This creamy, barely sweet, milk custard from chef Cortney Burns is a perfect base for seasonal flavors throughout the year. Try infusing it with fennel seeds, cardamom pods, or lavender.
By Yankee Magazine
Mar 29 2019
This creamy, barely sweet custard from chef Cortney Burns is a perfect base for seasonal flavors throughout the year. Try infusing it with fennel seeds, cardamom pods, or lavender.
1/2 cup diced dried apricots (about 10 apricots)
1 cup white wine
1/4 cup honey
First, make the compote: Combine the ingredients in a medium saucepan over medium heat. Bring the mixture to a gentle simmer and cook until the apricots plump up and wine thickens slightly, about 20 minutes. Set mixture aside to cool.
3 cups heavy cream
2 tablespoons dried chamomile flowers (or 4 chamomile tea bags)
1/2 cup whole milk, chilled
2 1/2 teaspoons powdered plain gelatin
1/4 cup honey
1/2 cup Greek-style yogurt
1/8 teaspoon kosher salt
Neutral oil, to grease the ramekins or baking dish
To make the custard: Combine the cream and chamomile flowers or tea bags in a medium pan over medium heat and bring to a gentle simmer. Remove from the heat and let stand at room temperature for 1 hour, or cover and refrigerate overnight.
Pour the milk into a large bowl. Sprinkle the powdered gelatin across the top, and let it stand for 5 minutes.
Meanwhile, return the infused cream to the stove over medium heat. Add the honey, whisking to combine, and heat until warmed through. Remove the pan from the heat, and, straining it through a fine-mesh sieve as you go, pour the infused cream into the cold milk, whisking constantly. Whisk in the yogurt and salt.

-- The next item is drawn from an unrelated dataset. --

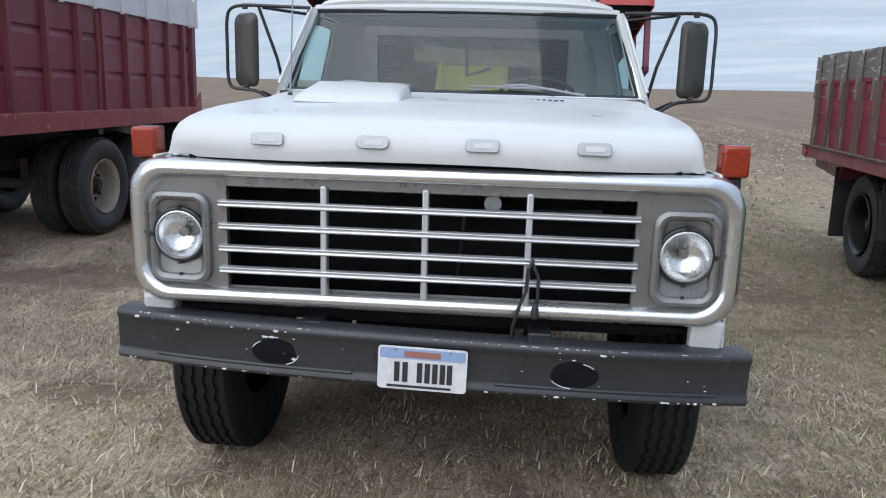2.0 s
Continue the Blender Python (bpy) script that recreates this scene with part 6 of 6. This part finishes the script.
# ---- trucks further off ----
def far_truck(m, label, wall, stripe, length, top, wheels):
    r = thing("grain_trailer", label, "trailer", m)
    b = part("trailer_box", B((0, 2.3, 0, length, 1.15, top)), wall, r, bevel=0.02)
    part("stripe", B((-0.004, 0.0, 0.0, length, top - 0.42, top - 0.24)), stripe, b, "red stripe")
    part("lower_band", B((-0.006, 0.0, 0.0, length, 1.12, 1.42)), MAROON2, b)
    part("top_roll", T([(0.0, -0.03, top + 0.03), (0.0, length, top + 0.03)], 0.05), GALV, b, smooth=True)
    for y in [0.03 + 0.6 * k for k in range(int(length / 0.6) + 1)]:
        part("side_rib", B((-0.03, -0.006, y - 0.02, y + 0.02, 1.15, top - 0.4)), wall, b)
    part("frame", B((0.7, 1.6, -1.0, length, 0.85, 1.12)), MAROON2, r)
    for y in wheels:
        wheel(r, pose(0.14, y, 0.505, 20 * y, 0, 180), "dish", "lug", WHITERIM, "cream dual wheel", WHITERIM, W=0.265)
        wheel(r, pose(0.45, y, 0.505, 20 * y, 0, 0), "dish", "lug", BLACKRIM, "", HUBGREY, W=0.265)
        wheel(r, pose(2.16, y, 0.505, 20 * y, 0, 0), "dish", "lug", WHITERIM, "cream dual wheel", WHITERIM, W=0.265)
        part("axle", T([(0.2, y, 0.5), (2.1, y, 0.5)], 0.06), DIRTY, r)
    return r


ft = far_truck(pose(9.95, 8.55, ground_z(11, 6), 0, 0, 180), "white grain trailer with a red stripe, far off", WHITEBOARD, REDNEW, 6.5, 2.70, (1.3, 2.4))
ft.matrix_world = pose(9.6, 1.75, 0.0)
for y in (0.4, 1.6):
    part("hopper_pipe", T([(-0.05, y + 3.0, 1.62), (-0.25, y + 4.0, 1.52), (-0.25, y + 4.9, 1.58)], 0.05), REDNEW, ft, smooth=True)
fr = far_truck(pose(9.9, 8.5, 0.0), "maroon grain truck with cream dual wheels, far off", MAROON, MAROON2, 6.3, 2.3, (3.45, 4.65))
part("mud_flap", B((0.05, 0.65, 5.6, 5.62, 0.25, 1.15)), CREAM, fr, "pale mud flap")


# ---- dry grass and straw ----
def straw_mesh(count, area, lo, hi, lean, width, seed, keep=None):
    """Many thin bent blades, each a strip of two quads."""
    rng = np.random.default_rng(seed)
    verts, faces = [], []
    x0, x1, y0, y1 = area
    k = 0
    for _ in range(count):
        x, y = rng.uniform(x0, x1), rng.uniform(y0, y1)
        if keep and not keep(x, y, rng):
            continue
        if soil_at(x, y) > rng.uniform(0.42, 0.95):
            continue
        h = rng.uniform(lo, hi)
        a = rng.uniform(0, 2 * math.pi)
        ln = rng.uniform(*lean)
        w = width * rng.uniform(0.6, 1.4)
        dx, dy = math.cos(a), math.sin(a)
        px, py = -dy * w, dx * w
        z = ground_z(x, y) - 0.003
        up_ = h * math.cos(ln)
        ou = h * math.sin(ln)
        mid = (x + dx * ou * 0.4, y + dy * ou * 0.4, z + up_ * 0.62)
        tip = (x + dx * ou, y + dy * ou, z + max(0.004, up_))
        verts += [(x - px, y - py, z), (x + px, y + py, z), (mid[0] + px * 0.8, mid[1] + py * 0.8, mid[2]), (mid[0] - px * 0.8, mid[1] - py * 0.8, mid[2]), tip]
        faces += [(k, k + 1, k + 2, k + 3), (k + 3, k + 2, k + 4)]
        k += 5
    me = bpy.data.meshes.new("straw")
    me.from_pydata(verts, [], faces)
    return me


def blade_material(name, a, b):
    m = bpy.data.materials.new(name)
    m.use_nodes = True
    n, l = m.node_tree.nodes, m.node_tree.links
    p = n["Principled BSDF"]
    g = n.new("ShaderNodeNewGeometry")
    mx = n.new("ShaderNodeMix")
    mx.data_type = "RGBA"
    l.new(g.outputs["Random Per Island"], mx.inputs[0])
    mx.inputs[6].default_value, mx.inputs[7].default_value = (*a, 1), (*b, 1)
    l.new(mx.outputs[2], p.inputs["Base Color"])
    p.inputs["Roughness"].default_value = 0.9
    p.inputs["Specular IOR Level"].default_value = 0.05
    return m


STRAW = blade_material("dry_straw", (0.17, 0.13, 0.09), (0.76, 0.65, 0.50))
OLDSTRAW = blade_material("grey_weathered_straw", (0.11, 0.086, 0.062), (0.38, 0.32, 0.245))
PALESTRAW = blade_material("pale_matted_straw", (0.15, 0.12, 0.085), (0.52, 0.45, 0.345))
GRASS = blade_material("sparse_green_grass", (0.15, 0.16, 0.075), (0.33, 0.30, 0.16))


def patchy(scale, cut):
    def f(x, y, rng):
        return 0.6 * noise.noise((x * scale, y * scale, 5.0)) + 0.6 * noise.noise((x * scale * 4.3, y * scale * 4.3, 9.0)) + 0.5 * noise.noise((x * scale * 11, y * scale * 11, 2.0)) + 0.12 * rng.uniform(-1, 1) > cut
    return f


FRONT = (-7.5, 2.0, 1.2, 6.0)
SIDE = (-6.2, -0.9, 4.5, 13.5)
RIGHT = (-1.6, 1.6, 3.5, 15.0)
LEFT = (-8.5, -5.5, 7.0, 16.0)
FIELD = (-14, 16, 13, 40)
for nm, me, mt, lb in (
    ("straw_litter", straw_mesh(110000, FRONT, 0.02, 0.13, (1.36, 1.57), 0.0018, 1, patchy(0.7, -0.05)), STRAW, "flattened dry straw lying on the soil"),
    ("dry_grass", straw_mesh(42000, FRONT, 0.012, 0.035, (0.7, 1.45), 0.0017, 2, patchy(0.9, 0.10)), STRAW, "short dry grass"),
    ("green_grass", straw_mesh(60000, FRONT, 0.012, 0.04, (0.4, 1.3), 0.0018, 3, patchy(0.6, 0.12)), GRASS, "sparse dull green grass"),
    ("straw_litter", straw_mesh(130000, SIDE, 0.05, 0.26, (1.15, 1.55), 0.0017, 5, patchy(0.7, -0.22)), PALESTRAW, "matted dry straw beside the wheels"),
    ("dry_grass", straw_mesh(30000, SIDE, 0.02, 0.08, (0.2, 1.1), 0.0015, 6, patchy(0.6, 0.0)), OLDSTRAW, "short dry grass"),
    ("green_grass", straw_mesh(16000, SIDE, 0.02, 0.07, (0.1, 0.9), 0.0015, 7, patchy(0.5, 0.22)), GRASS, "sparse dull green grass"),
    ("long_straw", straw_mesh(15000, (-5.4, -2.6, 7.4, 12.5), 0.14, 0.42, (1.22, 1.55), 0.0019, 31, patchy(0.8, -0.3)), STRAW, "long pale stems lying round the wheels"),
    ("long_straw", straw_mesh(5000, (-6.0, 0.5, 2.0, 6.2), 0.08, 0.24, (1.36, 1.56), 0.0015, 32, patchy(0.8, -0.05)), STRAW, "long pale stems lying on the soil"),
    ("dry_grass", straw_mesh(15000, (-5.2, -0.2, 3.0, 5.6), 0.03, 0.10, (0.8, 1.5), 0.0026, 41, patchy(1.1, -0.02)), STRAW, "tufts of dry grass before the truck"),
    ("green_grass", straw_mesh(9000, (-4.4, -0.2, 3.2, 6.4), 0.02, 0.07, (0.3, 1.2), 0.0024, 42, patchy(0.9, 0.06)), GRASS, "dull green grass under the truck"),
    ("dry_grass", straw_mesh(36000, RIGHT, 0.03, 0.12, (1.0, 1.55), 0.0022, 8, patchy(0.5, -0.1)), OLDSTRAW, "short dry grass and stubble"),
    ("green_grass", straw_mesh(26000, RIGHT, 0.02, 0.05, (0.3, 1.2), 0.0022, 9, patchy(0.4, -0.02)), GRASS, "sparse dull green grass"),
    ("dry_grass", straw_mesh(26000, LEFT, 0.03, 0.12, (1.0, 1.55), 0.0022, 10, patchy(0.5, -0.1)), STRAW, "short dry grass and stubble"),
    ("field_straw", straw_mesh(42000, FIELD, 0.05, 0.16, (0.7, 1.54), 0.006, 4, patchy(0.35, -0.1)), OLDSTRAW, "broken stubble over the field"),
):
    ob = new(nm, me)
    me.materials.append(mt)
    tagged(ob, lb, "grass", kind="stuff")


# pale clods and chaff strewn over the field
def clod_mesh(count, area, lo, hi, seed):
    rng = np.random.default_rng(seed)
    verts, faces = [], []
    for i in range(count):
        x, y = rng.uniform(area[0], area[1]), rng.uniform(area[2], area[3])
        r = rng.uniform(lo, hi)
        z = ground_z(x, y)
        a = rng.uniform(0, 6.28)
        k = len(verts)
        for j in range(5):
            t = a + j * 1.2566
            q = r * rng.uniform(0.6, 1.3)
            verts.append((x + q * math.cos(t), y + q * math.sin(t), z - 0.004))
        verts.append((x + rng.uniform(-0.3, 0.3) * r, y + rng.uniform(-0.3, 0.3) * r, z + r * rng.uniform(0.35, 0.8)))
        faces += [(k + j, k + (j + 1) % 5, k + 5) for j in range(5)]
    me = bpy.data.meshes.new("clods")
    me.from_pydata(verts, [], faces)
    return me


CLOD = blade_material("pale_clods", (0.17, 0.13, 0.10), (0.40, 0.33, 0.25))
for area, n_, lo, hi, sd_ in ((FIELD, 9000, 0.02, 0.075, 21), (SIDE, 900, 0.006, 0.02, 22), (FRONT, 1800, 0.006, 0.022, 23), (RIGHT, 1500, 0.008, 0.035, 24)):
    me = clod_mesh(n_, area, lo, hi, sd_)
    me.materials.append(CLOD)
    tagged(new("clods", me), "pale clods and chaff strewn on the soil", "soil", kind="stuff")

Grease six to eight ¼-cup ramekins or a 2-quart baking dish. Divide the custard evenly among the ramekins or pour it into the baking dish. Cover and refrigerate until set, about 4 hours for ramekins or 6 to 8 hours for a single baking dish.
To serve, spoon the compote over the custard. Alternatively, you can unmold the custard by running an offset spatula or a butter knife around the edge of the ramekin to release it from the sides, then add a scoop of compote over each serving.